- _Aim_
Each line below must be set down exactly; omit any image you find.

- _Data excerpt_
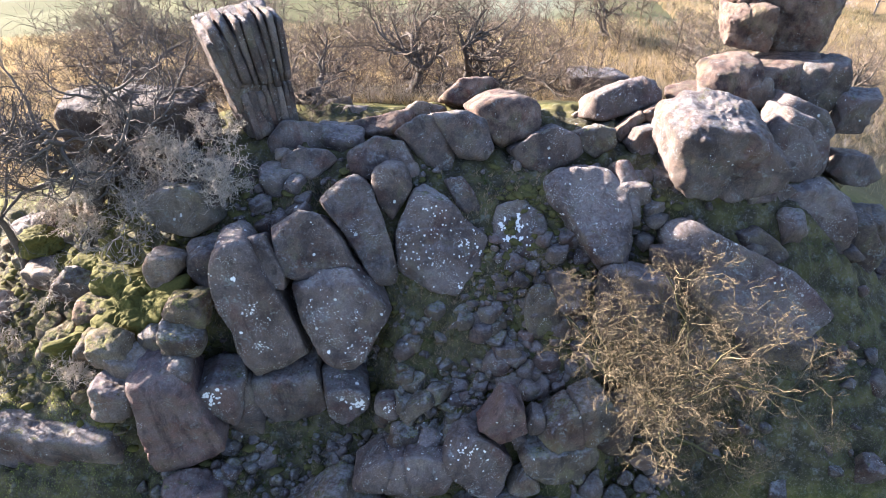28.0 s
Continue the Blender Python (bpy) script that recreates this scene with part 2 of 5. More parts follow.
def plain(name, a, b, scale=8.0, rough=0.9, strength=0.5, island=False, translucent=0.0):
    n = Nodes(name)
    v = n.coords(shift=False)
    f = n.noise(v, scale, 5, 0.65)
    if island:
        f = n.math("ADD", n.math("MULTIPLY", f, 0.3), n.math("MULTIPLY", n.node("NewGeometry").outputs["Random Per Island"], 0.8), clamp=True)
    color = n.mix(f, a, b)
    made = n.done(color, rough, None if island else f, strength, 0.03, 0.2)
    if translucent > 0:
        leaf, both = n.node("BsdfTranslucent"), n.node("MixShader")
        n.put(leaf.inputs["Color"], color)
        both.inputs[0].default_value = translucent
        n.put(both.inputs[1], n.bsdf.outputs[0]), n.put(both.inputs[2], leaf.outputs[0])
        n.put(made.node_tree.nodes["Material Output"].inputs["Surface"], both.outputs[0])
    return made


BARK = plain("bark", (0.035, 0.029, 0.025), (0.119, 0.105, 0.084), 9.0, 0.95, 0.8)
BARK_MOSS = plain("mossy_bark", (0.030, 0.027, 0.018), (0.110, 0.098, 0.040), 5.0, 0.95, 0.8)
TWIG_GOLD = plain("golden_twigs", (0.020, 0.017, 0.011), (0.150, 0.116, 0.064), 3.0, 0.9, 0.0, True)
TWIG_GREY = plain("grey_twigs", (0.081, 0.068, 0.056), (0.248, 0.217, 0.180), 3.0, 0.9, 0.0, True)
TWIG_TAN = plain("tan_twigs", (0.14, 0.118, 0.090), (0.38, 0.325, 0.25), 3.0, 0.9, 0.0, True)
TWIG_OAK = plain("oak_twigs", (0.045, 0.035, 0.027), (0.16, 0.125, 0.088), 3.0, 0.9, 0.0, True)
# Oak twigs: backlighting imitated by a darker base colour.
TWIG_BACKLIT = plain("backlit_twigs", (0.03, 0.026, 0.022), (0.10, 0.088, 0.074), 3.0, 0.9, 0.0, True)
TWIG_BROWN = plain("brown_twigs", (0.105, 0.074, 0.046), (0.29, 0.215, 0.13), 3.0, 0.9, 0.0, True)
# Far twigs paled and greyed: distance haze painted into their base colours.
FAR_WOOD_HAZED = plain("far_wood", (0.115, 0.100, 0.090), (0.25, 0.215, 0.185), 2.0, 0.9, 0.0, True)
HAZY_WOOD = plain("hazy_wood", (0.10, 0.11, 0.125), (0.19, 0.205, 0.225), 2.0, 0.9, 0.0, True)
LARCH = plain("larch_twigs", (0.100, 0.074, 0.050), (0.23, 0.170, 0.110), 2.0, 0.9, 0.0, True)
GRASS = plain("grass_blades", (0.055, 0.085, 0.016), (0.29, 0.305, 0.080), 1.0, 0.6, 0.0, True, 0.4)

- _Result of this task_
28.0 s
Continue the Blender Python (bpy) script that recreates this scene with part 2 of 5. More parts follow.
def plain(name, a, b, scale=8.0, rough=0.9, strength=0.5, island=False, translucent=0.0):
    n = Nodes(name)
    v = n.coords(shift=False)
    f = n.noise(v, scale, 5, 0.65)
    if island:
        f = n.math("ADD", n.math("MULTIPLY", f, 0.3), n.math("MULTIPLY", n.node("NewGeometry").outputs["Random Per Island"], 0.8), clamp=True)
    color = n.mix(f, a, b)
    made = n.done(color, rough, None if island else f, strength, 0.03, 0.2)
    if translucent > 0:
        leaf, both = n.node("BsdfTranslucent"), n.node("MixShader")
        n.put(leaf.inputs["Color"], color)
        both.inputs[0].default_value = translucent
        n.put(both.inputs[1], n.bsdf.outputs[0]), n.put(both.inputs[2], leaf.outputs[0])
        n.put(made.node_tree.nodes["Material Output"].inputs["Surface"], both.outputs[0])
    return made


BARK = plain("bark", (0.035, 0.029, 0.025), (0.119, 0.105, 0.084), 9.0, 0.95, 0.8)
BARK_MOSS = plain("mossy_bark", (0.030, 0.027, 0.018), (0.110, 0.098, 0.040), 5.0, 0.95, 0.8)
TWIG_GOLD = plain("golden_twigs", (0.020, 0.017, 0.011), (0.150, 0.116, 0.064), 3.0, 0.9, 0.0, True)
TWIG_GREY = plain("grey_twigs", (0.081, 0.068, 0.056), (0.248, 0.217, 0.180), 3.0, 0.9, 0.0, True)
TWIG_TAN = plain("tan_twigs", (0.14, 0.118, 0.090), (0.38, 0.325, 0.25), 3.0, 0.9, 0.0, True)
TWIG_OAK = plain("oak_twigs", (0.045, 0.035, 0.027), (0.16, 0.125, 0.088), 3.0, 0.9, 0.0, True)
# Oak twigs: backlighting imitated by a darker base colour.
TWIG_BACKLIT = plain("backlit_twigs", (0.03, 0.026, 0.022), (0.10, 0.088, 0.074), 3.0, 0.9, 0.0, True)
TWIG_BROWN = plain("brown_twigs", (0.105, 0.074, 0.046), (0.29, 0.215, 0.13), 3.0, 0.9, 0.0, True)
# Far twigs paled and greyed: distance haze painted into their base colours.
FAR_WOOD_HAZED = plain("far_wood", (0.115, 0.100, 0.090), (0.25, 0.215, 0.185), 2.0, 0.9, 0.0, True)
HAZY_WOOD = plain("hazy_wood", (0.10, 0.11, 0.125), (0.19, 0.205, 0.225), 2.0, 0.9, 0.0, True)
LARCH = plain("larch_twigs", (0.100, 0.074, 0.050), (0.23, 0.170, 0.110), 2.0, 0.9, 0.0, True)
GRASS = plain("grass_blades", (0.055, 0.085, 0.016), (0.29, 0.305, 0.080), 1.0, 0.6, 0.0, True, 0.4)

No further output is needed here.